* The problem
Find every line with the word "this" and give their count, nothing else.

-*-*-

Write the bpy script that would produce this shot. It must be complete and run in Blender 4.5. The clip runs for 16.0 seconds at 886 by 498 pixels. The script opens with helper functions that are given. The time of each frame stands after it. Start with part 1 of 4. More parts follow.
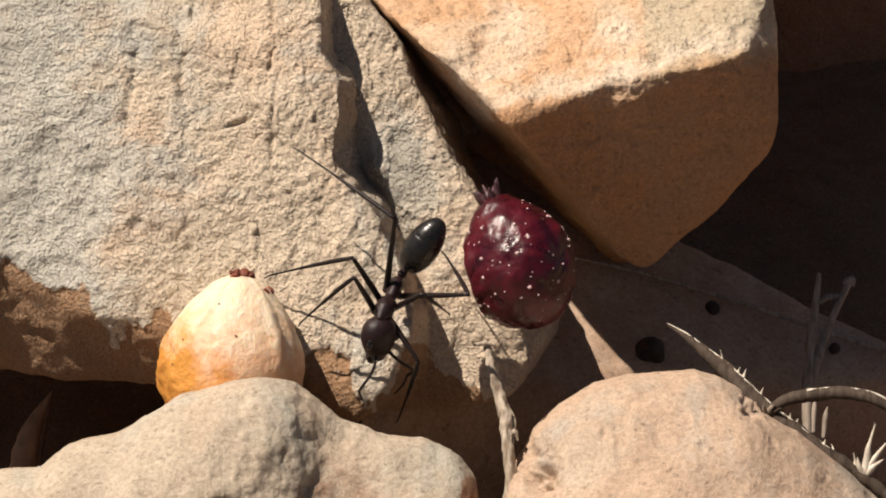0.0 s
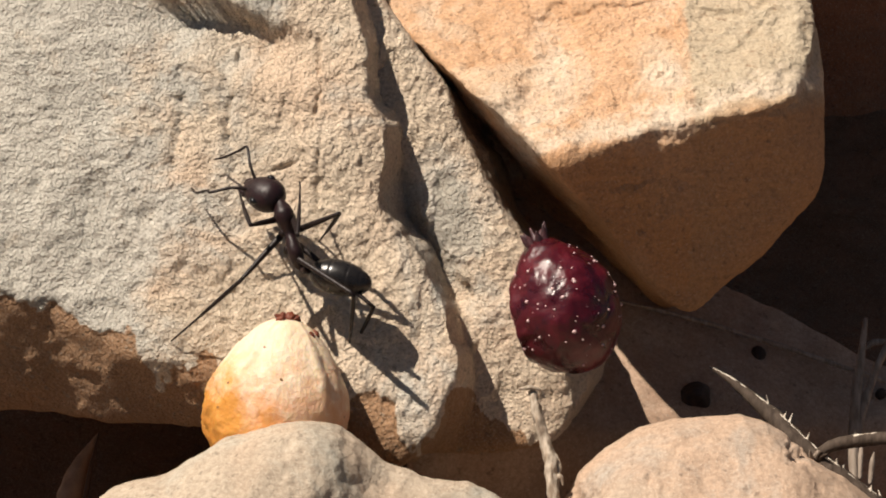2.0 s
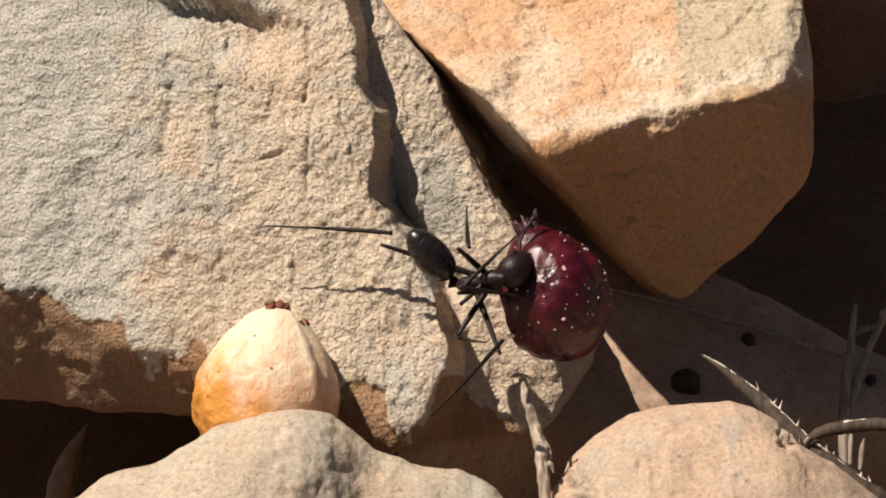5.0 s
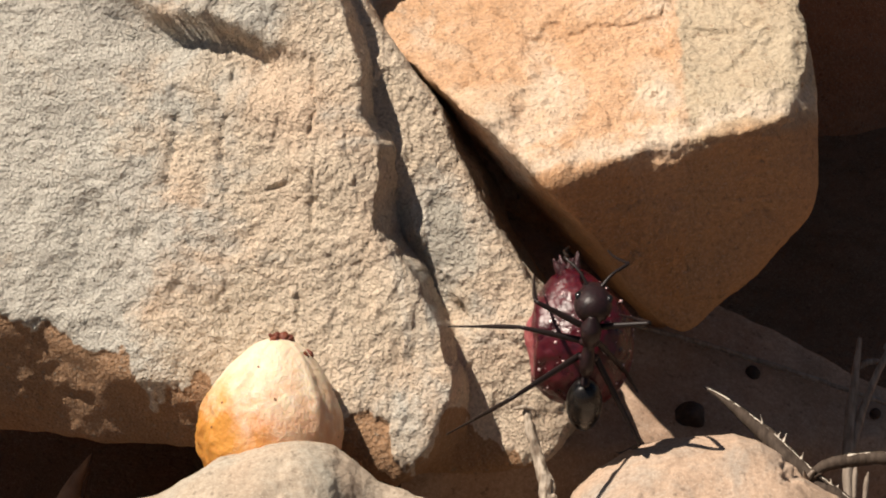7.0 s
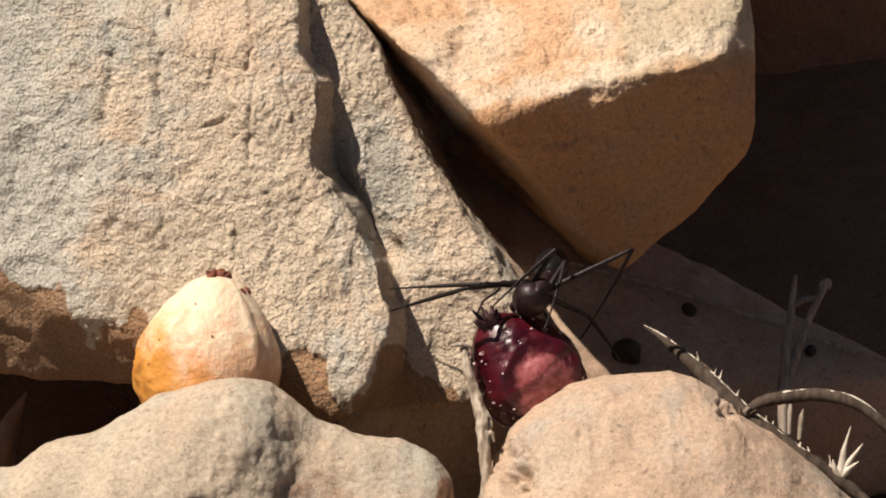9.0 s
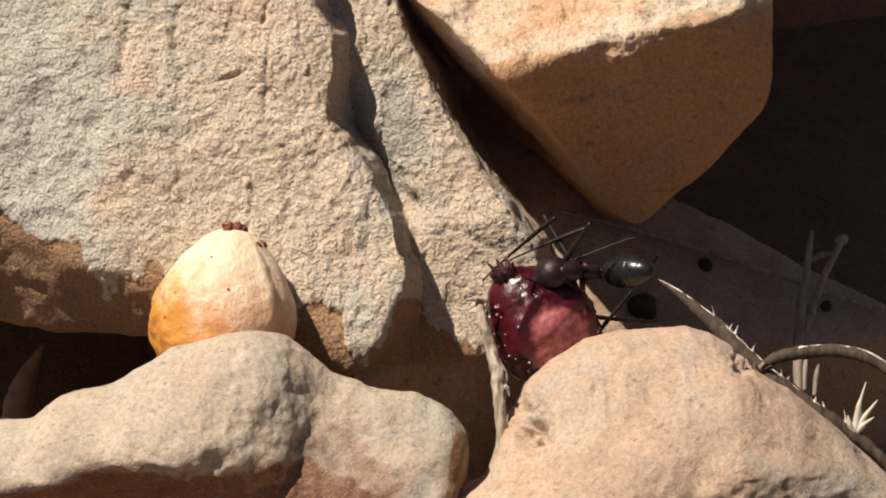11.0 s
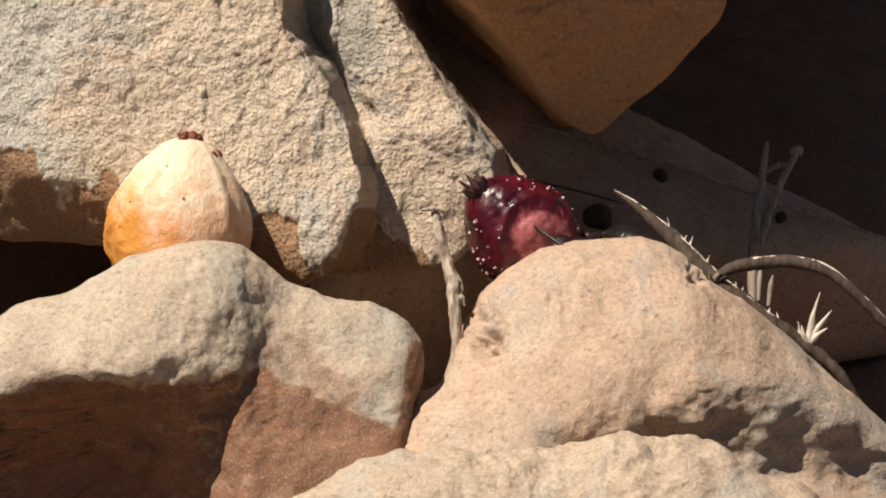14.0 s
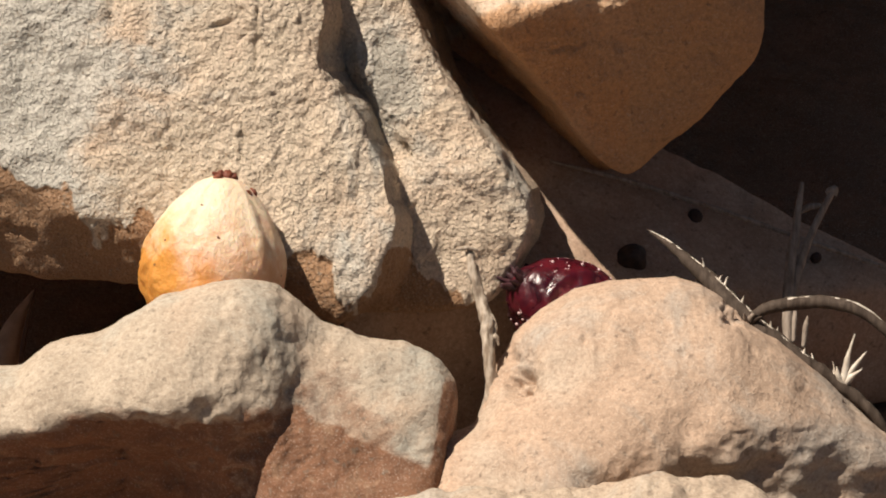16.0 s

-*-*-

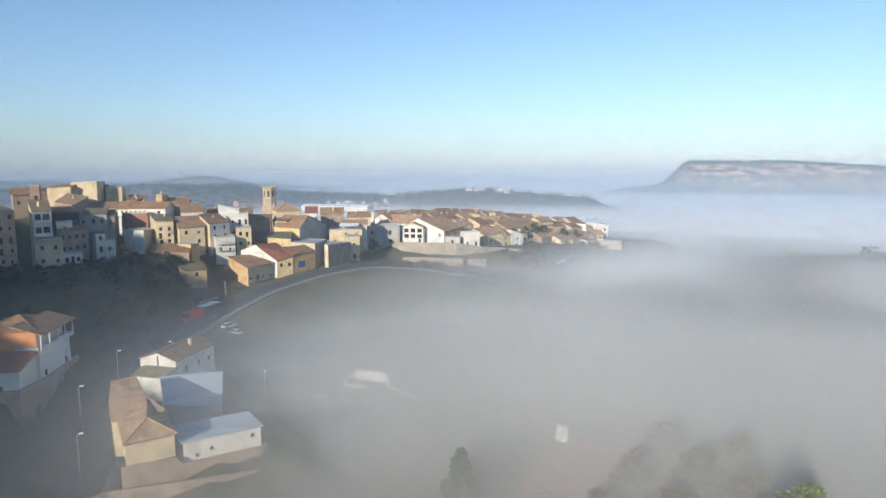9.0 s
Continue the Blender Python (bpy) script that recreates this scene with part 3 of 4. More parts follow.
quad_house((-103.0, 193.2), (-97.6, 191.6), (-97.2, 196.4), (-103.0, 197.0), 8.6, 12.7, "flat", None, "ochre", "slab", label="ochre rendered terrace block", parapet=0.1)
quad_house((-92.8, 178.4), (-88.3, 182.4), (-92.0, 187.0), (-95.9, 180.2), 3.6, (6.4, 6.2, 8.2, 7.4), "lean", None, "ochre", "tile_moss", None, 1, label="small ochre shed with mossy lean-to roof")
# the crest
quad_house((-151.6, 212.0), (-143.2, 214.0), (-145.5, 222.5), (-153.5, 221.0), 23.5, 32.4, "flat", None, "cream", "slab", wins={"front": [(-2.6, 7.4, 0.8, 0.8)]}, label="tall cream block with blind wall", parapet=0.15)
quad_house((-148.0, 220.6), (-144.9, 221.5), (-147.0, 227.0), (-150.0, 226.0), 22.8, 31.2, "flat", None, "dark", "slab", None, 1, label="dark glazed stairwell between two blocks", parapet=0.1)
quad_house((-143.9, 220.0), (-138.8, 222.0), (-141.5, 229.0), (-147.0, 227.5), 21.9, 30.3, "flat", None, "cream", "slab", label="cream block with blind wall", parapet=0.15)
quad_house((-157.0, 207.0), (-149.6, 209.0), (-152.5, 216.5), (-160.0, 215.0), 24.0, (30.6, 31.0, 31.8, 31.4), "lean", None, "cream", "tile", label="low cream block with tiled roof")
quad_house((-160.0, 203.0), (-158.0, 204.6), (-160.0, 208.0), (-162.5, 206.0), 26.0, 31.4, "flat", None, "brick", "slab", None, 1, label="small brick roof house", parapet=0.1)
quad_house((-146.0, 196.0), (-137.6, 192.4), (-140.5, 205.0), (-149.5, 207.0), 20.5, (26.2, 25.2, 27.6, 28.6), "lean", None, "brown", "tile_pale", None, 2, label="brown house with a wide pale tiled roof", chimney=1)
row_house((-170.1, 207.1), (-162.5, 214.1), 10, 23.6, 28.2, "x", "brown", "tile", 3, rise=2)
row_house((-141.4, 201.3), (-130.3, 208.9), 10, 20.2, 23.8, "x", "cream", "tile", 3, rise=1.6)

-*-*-

* Full response
2